That marks four nights in a row that the GI has interrupted my sleep pretty consistently. And this is with me doubling up on the Lomatil per instructions from my clinic. I'm trying to shake this ragtail edge of a cold, which is pretty damned hard to do when you can't sleep or take nutrition. (I don't think I got 1,000 calories yesterday — this experience is producing a pretty deep food aversion.) I'm trying to sleep, just for the sake of my overall health, and the chemotherapy session I'm suppose to start on tomorrow. I can't even take Lorazepam to help me sleep, because the GI events are so abrupt that I'd wind up waking up in a pool of my own shit. As it is, I've had some version of that problem three times in the last three days, even when fully conscious and prepared for a 10-second bathroom sprint at any moment. I'm so worn this morning that I skipped exercising, which I never do without a damned good reason.

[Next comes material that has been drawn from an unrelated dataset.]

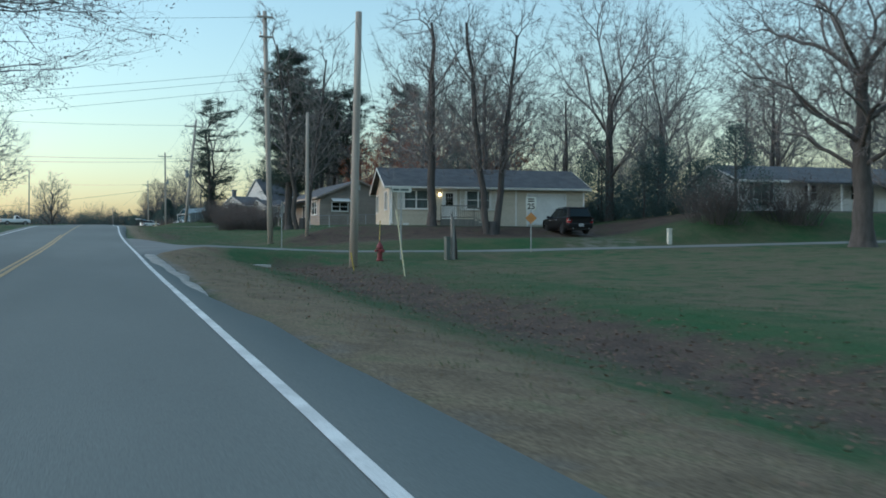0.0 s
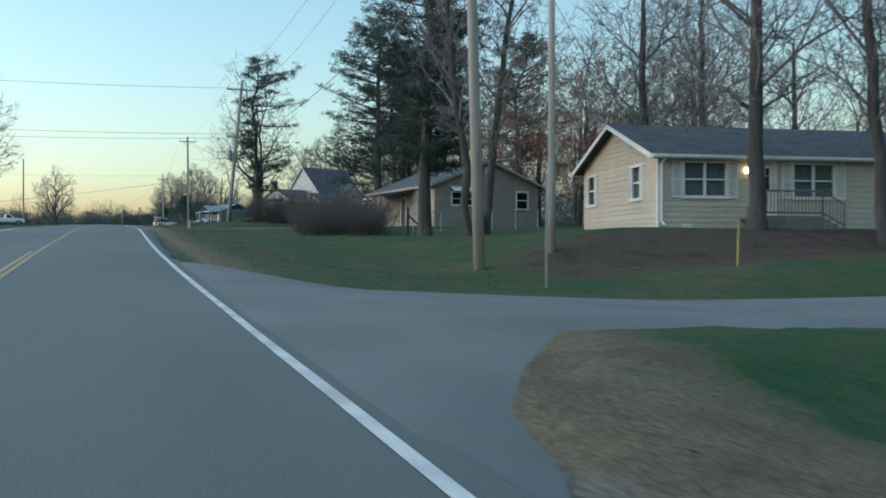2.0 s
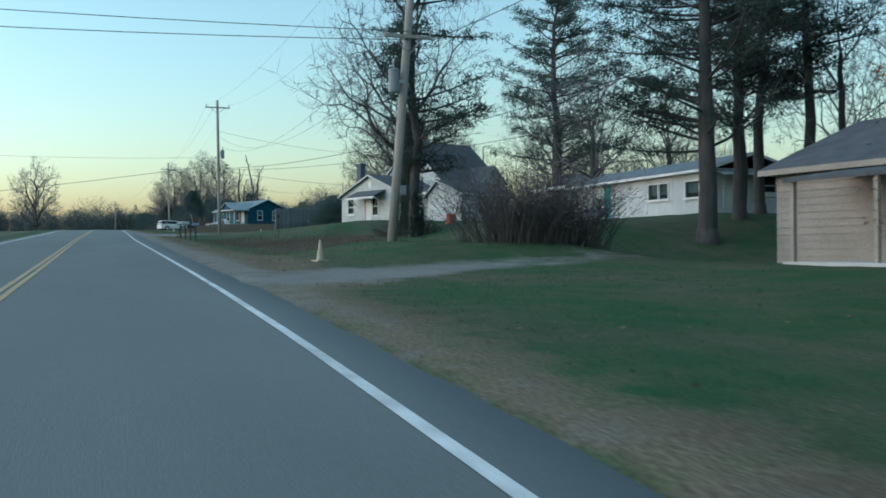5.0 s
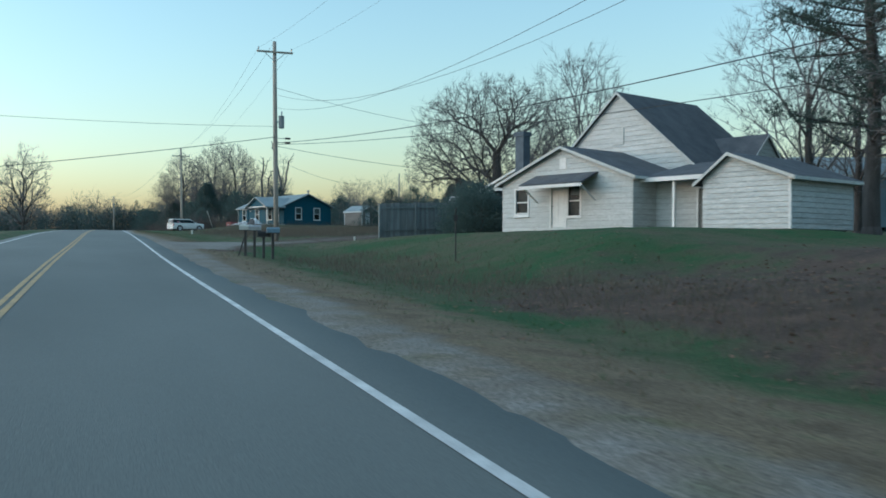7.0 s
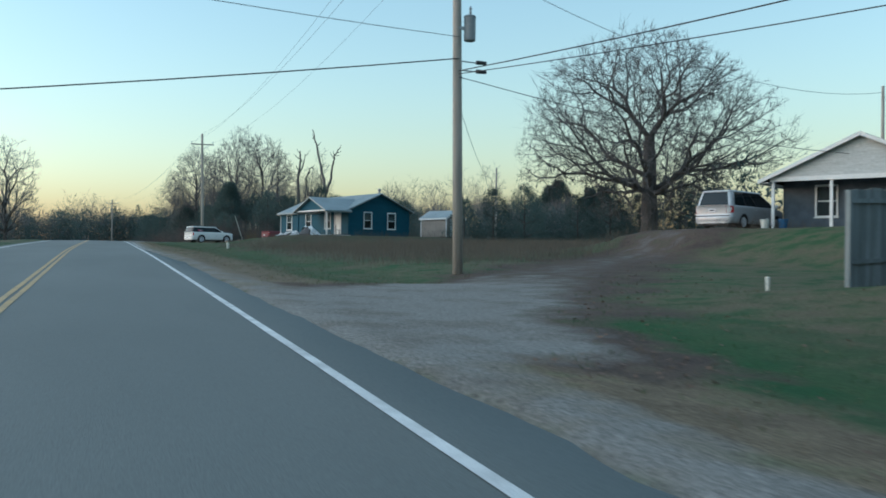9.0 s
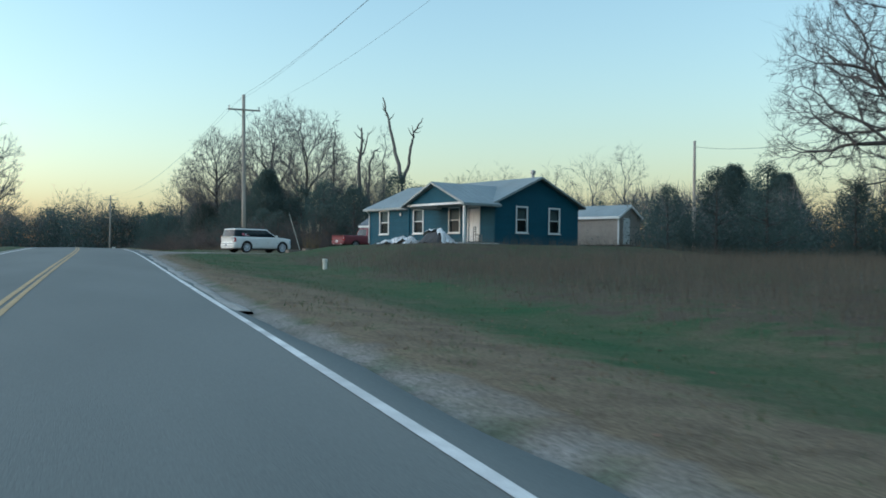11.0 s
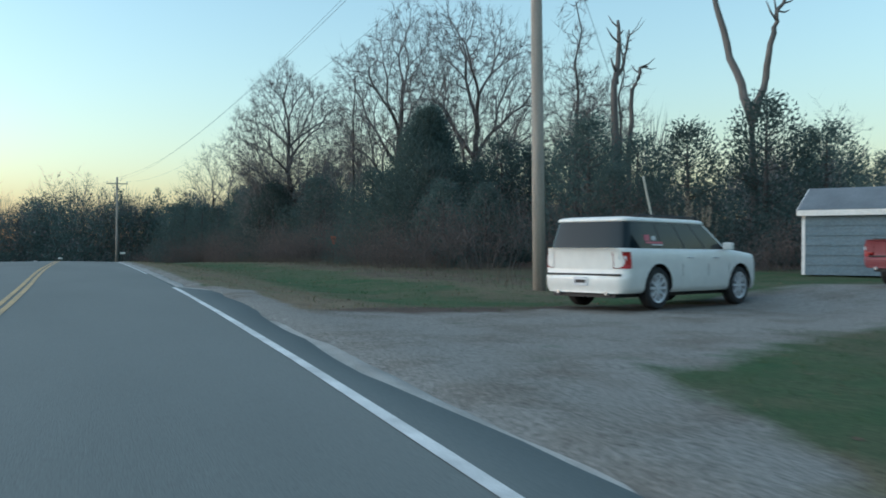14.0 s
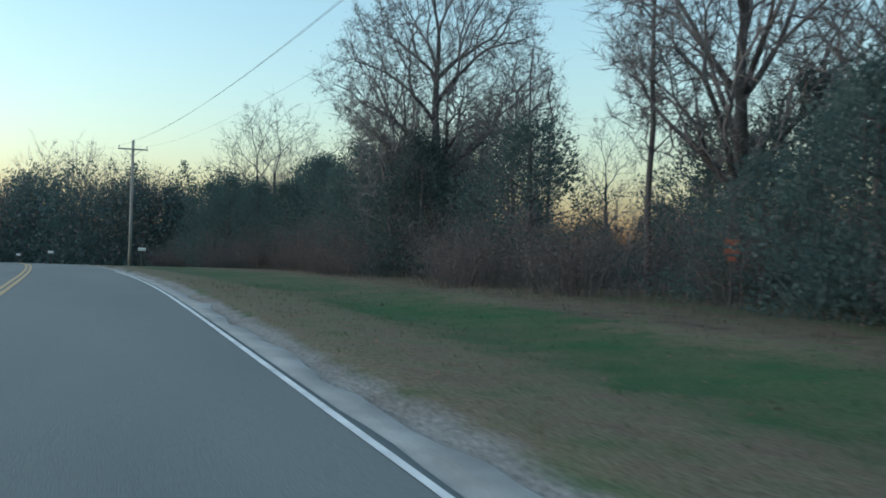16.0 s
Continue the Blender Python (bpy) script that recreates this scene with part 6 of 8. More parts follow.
for x, y, s, a in ((18.0, 157.0, 0.8, 50), (18.8, 160.0, 0.85, 90), (20.2, 161.4, 0.9, 10)):
    stand(T_GREEN, x, y, s, a)
for x, y, s, a in ((13.5, 108.3, 0.95, 70), (14.4, 107.8, 0.85, 130), (12.2, 86.5, 0.8, 10), (10.8, 84.0, 0.75, 90), (13.0, 83.0, 0.8, 150), (11.8, 88.5, 0.9, 220), (13.8, 90.0, 1.0, 300), (10.2, 80.5, 0.6, 20), (12.4, 79.5, 0.7, 77), (43, 50, 1.2, 10), (37, 50, 1.1, 80)):
    stand(T_BRUSH, x, y, s, a)
for x, y, s, a in ((44.2, 221.6, 0.85, 20), (41.6, 223.0, 0.7, 110), (49.8, 218.6, 0.9, 75), (52.4, 217.2, 0.8, 200), (47.6, 222.0, 0.75, 300), (37.4, 225.6, 0.85, 140), (34.8, 227.0, 0.8, 250), (32.6, 228.8, 0.65, 35)):
    stand(T_CEDAR_B, x, y, s, a)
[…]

Thanks to the bowel control issues, I'm going to have to pick up some pads today and start wearing them. This feels like a profound abrogation of both my dignity and my adulthood. I debated even mentioning it here, but my policy on narrating my cancer experiences is to be as honest as possible. Being honest about the difficult stuff is where the most work needs to be done.
I've never in my life had this problem. I mean, the odd blowout two or three times over the years due to a critical misjudgment, or the classic gambled-and-lost fart, but not consistently. Not every day for three days. I made it through colon surgery without having to wear diapers.
I hate this disease. I hate it. I hate it. I hate it. I hate what it does to me, how it makes me feel emotionally, how it tears down the people around me, how it poisons my daughter's childhood, how it impairs my writing career. But this business with the pads? This is an exquisite, deeply personal humiliation that somehow feels worse than all the others.